Both the initial DLGs and the three generalized definitions can be captured by the PSOA RuleML metamodel applied to a correspondingly generalized PSOA RuleML. Lisp's property lists, RDF's triples, many other representations as well as F-logic's and PSOA RuleML's frames capture the initial typed-node-with-independent-labeled-outgoing-arc structures for building a DLG. The following discussion proceeds from frames to PSOA's generalized structures.

A DLG can be regarded as a set of triples (nodeI, labelK, nodeJ), representing nodeI's outgoing labelK-labeled arc to nodeJ. These can be grouped by their first element, nodeI, such that the set's m nodeI-repeating triples (nodeI, labelK1, nodeJ1), ..., (nodeI, labelKm, nodeJm) are represented as one untyped frame (nodeI, (labelK1, nodeJ1), ..., (labelKm, nodeJm)) describing the Object IDentifier (OID) nodeI with m (labelK, nodeJ) pairs. Besides its description by pairs, the OID nodeI can also be specified to be a member of a class, leading to typed frames.

The PSOA RuleML metamodel in Ref. 15, Appendix A, defines a systematics of atoms as part of fact bases, which can be brought to bear on untyped and typed frames in Graph Databases.

In PSOA RuleML, a class -- generally, a predicate -- is mandatory, but it can be specified as the universal/root predicate Top. The (labelK, nodeJ) pairs can be refined to predicate-independent slots labelK->nodeJ, leading to the PSOA metamodel's (pn4-corresponding) oidful, slotted, perspeneutral atoms, called "frames" -- untyped if the predicate is Top, and typed if the predicate is anything but Top. Alternatively, the (labelK, nodeJ) pairs can be refined to predicate-dependent slots labelK+>nodeJ, leading to the metamodel's (pv4-realizing) oidful, slotted, perspectival atoms -- untyped if the predicate is Top, and typed if the predicate is anything but Top. Both kinds of slots have a slot name, labelK, and a slot filler, nodeJ, while differing in their use of "-"-marked vs. "+"-marked arrows for indicating a slot being predicate-independent vs. predicate-dependent, respectively.

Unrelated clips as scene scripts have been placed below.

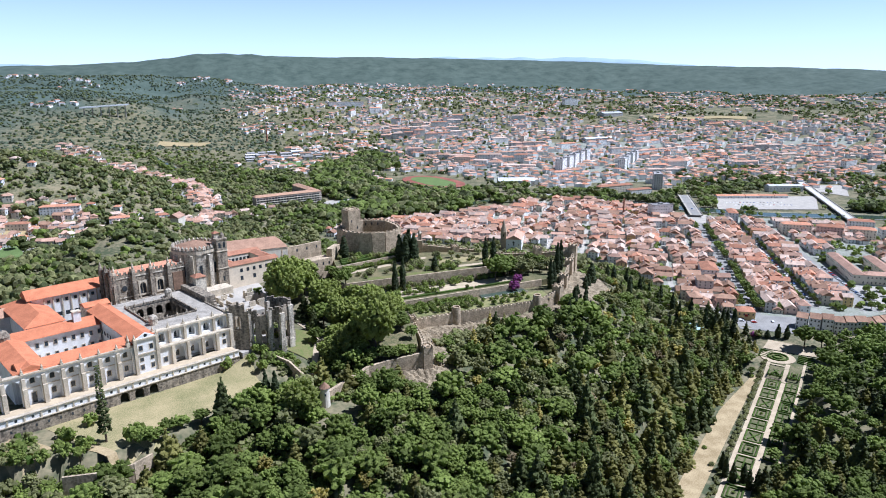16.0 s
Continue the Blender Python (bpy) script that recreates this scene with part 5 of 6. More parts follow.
for x, y, s, tall, kind in ((-106, 353, 1.7, 1.12, "plane"), (-114, 368, 1.4, 1.05, "plane"), (-100, 374, 1.3, 1.0, "plane"), (-120, 386, 1.35, 1.0, "plane"), (-110, 384, 1.2, 1.0, "plane"), (-124, 372, 1.0, 0.95, "plane"), (-147, 418, 1.8, 1.15, "plane"), (-152, 424, 1.2, 1.0, "plane"), (-88, 374, 0.9, 0.9, "green"), (-132, 404, 1.1, 1.0, "green"), (-118, 352, 1.1, 0.9, "green"), (-100, 390, 1.4, 1.05, "plane"), (-110, 402, 1.3, 1.0, "plane"), (-90, 386, 1.15, 1.0, "plane"), (-118, 360, 1.45, 1.05, "plane"), (-103, 365, 1.55, 1.05, "plane"), (-96, 404, 0.9, 0.9, "plane"), (-120, 432, 1.0, 0.9, "green"), (-116, 446, 0.9, 0.9, "olive"), (-122, 415, 1.2, 1.0, "plane"), (-130, 440, 0.9, 0.9, "green"), (8, 455, 1.1, 0.95, "olive"), (18, 462, 1.0, 0.9, "olive"), (30, 458, 1.0, 0.9, "green"), (12, 470, 1.0, 0.9, "olive"), (-6, 470, 0.7, 0.9, "olive"), (28, 470, 0.9, 0.9, "green"), (44, 466, 0.7, 0.9, "olive"), (-138, 408, 1.3, 1.0, "dark"), (-128, 398, 1.3, 1.0, "green"), (-134, 392, 1.0, 1.0, "dark"), (-149, 306, 1.35, 1.0, "plane"), (-156, 304, 1.2, 1.0, "green"), (-10, 437, 1.6, 0.95, "bright"), (-1, 442, 1.7, 0.9, "bright"), (9, 438, 1.5, 0.9, "olive"), (16, 443, 1.1, 0.9, "olive"), (22, 450, 1.0, 0.9, "olive"), (-4, 448, 0.9, 1.0, "olive"),
                           (-119, 499, 2.0, 1.05, "green"), (-128, 455, 1.0, 0.9, "plane"), (-122, 440, 1.1, 0.9, "plane"), (-118, 425, 1.2, 0.95, "plane"), (-136, 430, 1.4, 1.0, "plane"), (-126, 410, 1.4, 1.0, "plane"), (-112, 412, 1.2, 0.95, "plane"), (-104, 395, 1.3, 1.0, "plane"), (-135, 375, 0.9, 0.9, "green"), (-128, 360, 1.1, 0.95, "plane"), (-85, 362, 0.8, 0.9, "green"), (-87, 380, 1.0, 0.9, "green"), (-138, 346, 0.9, 0.9, "bright"), (-125, 345, 1.0, 0.9, "green"), (-110, 436, 1.0, 0.9, "green"), (-106, 452, 0.9, 0.8, "green"), (-108, 424, 1.0, 0.9, "olive"), (-40, 478, 0.8, 0.9, "olive"), (-28, 480, 0.7, 0.9, "olive"), (-30, 512, 1.0, 0.9, "green"), (-15, 508, 0.9, 0.9, "olive"), (0, 500, 0.9, 0.8, "green"), (-95, 384, 1.1, 1.0, "green"), (-88, 396, 0.8, 1.0, "green"), (-108, 400, 1.0, 0.9, "bright"), (-98, 415, 0.9, 0.8, "green"), (-116, 420, 1.1, 0.9, "green")):
    plant(kind, x, y, s, tall * (1.1 if kind == "plane" else 1.0), ground(x, y), label="")
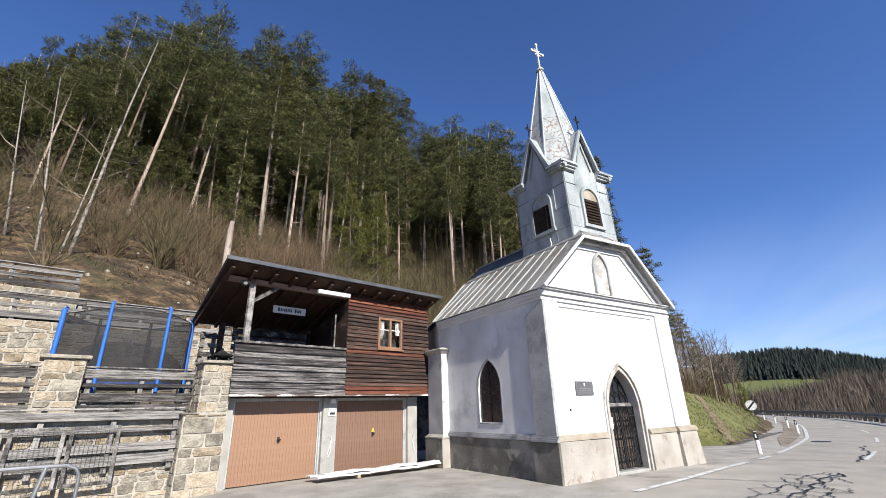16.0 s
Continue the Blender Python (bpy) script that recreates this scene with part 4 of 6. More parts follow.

The PSOA RuleML metamodel accommodates recursive graphs by allowing -- as needed here for frames -- each node, used as an OID or a slot filler, to be a term representing a nested PSOA RuleML knowledge base. The corresponding generalization of PSOA RuleML can make the Rulebase wrapper around the clauses within Assert explicit (cf. the <Rulebase> element of RuleML/XML) and allow terms to be (reified) Rulebases and variables to be bound to them.

Developing earlier work (cf. Ref. 7, Sect. 2), the PSOA RuleML metamodel also accommodates: directed hypergraphs, by allowing directed hyperarcs connecting any number of nodes in sequence; directed labelnode (hyper)graphs; and -- as shown here -- their combination to directed labelnode hypergraphs. The generalization of DLGs to directed hypergraphs permits to expand Graph Databases towards Relational Databases (PSOA RuleML Meets Relational Databases), providing the latter not only with a visualization generalizing DLG visualization, but also permits to generalize graph-theoretical notions and algorithms such as, respectively, paths and path tracing to hyperpaths and hyperpath tracing etc., as explored, e.g., in the Grailog context.

As shown in the box (node) & arrow (hyperarc) diagram of the Rich TA Data Example, a directed hyperarc can: be unlabeled (for a tuple) vs. labeled (for the name of a slot); and not use an initial labelnode (hence not specifying a predicate that the descriptor -- i.e., the tuple or slot -- is dependent on) vs. use an initial labelnode (namely for the predicate, distinguished by the zeroth connected node having an oval-like shape, that the descriptor is dependent on). While the Rich TA Data Example uses slot labels only for hyperarcs connecting two nodes (i.e., for arcs), when introducing tuple-valued slots a directed labeled hyperarc can also connect any number of nodes. Thus, in the Rich TA Data Example, the unlabeled hyperarc for a predicate-independent 1995 date-of-birth could be labeled with the tuple-valued-slot name "dob" while the unlabeled hyperarc using the initial labelnode Teacher could be labeled "dop" for the predicate-dependent days-of-presence (cf. Ref. 15, Sect. 1, Footn. 7). The Rich TA Data Example also illustrates: for six arrows, a labelnode-initiated hyperarc (each for a predicate-dependent descriptor) uses an (additional) arrow head to distinguish its first connected node as the OID node and to indicate the OID's predicate membership; for three arrows, a not labelnode-initiated hyperarc (each for a predicate-independent descriptor) is sufficient to distinguish its first connected node as the OID node. All of these oidful cases can be made oidless by just having the OID node box degenerate to a "branch line" (Ref. 7, Sect. 2) while preserving its graph connectivity.

DLGs can be queried with triple-based languages such as SPARQL. Likewise, typed-frame-based DLGs in PSOA RuleML are slotributed by PSOATransRun to conjunctions of single-slot typed frames -- corresponding to typed triples -- for knowledge bases and queries. On top of frame facts, rules can be defined with PSOA RuleML for execution by PSOATransRun, e.g. deriving frames when queried ('on demand') from frame and/or relational facts and/or built-in calls and/or via other rules. Similarly, directed labelnode hypergraphs in PSOA RuleML can be transformed and queried by PSOATransRun. Developing the Rich TA Data Example, the Rich TA Rule Example in Ref. 15, Sect. 4.1, Fig. 2, demonstrates the derivation of a TA's slot from a slot retrieved in two frame/relationship facts under the Teacher and Student perspectives.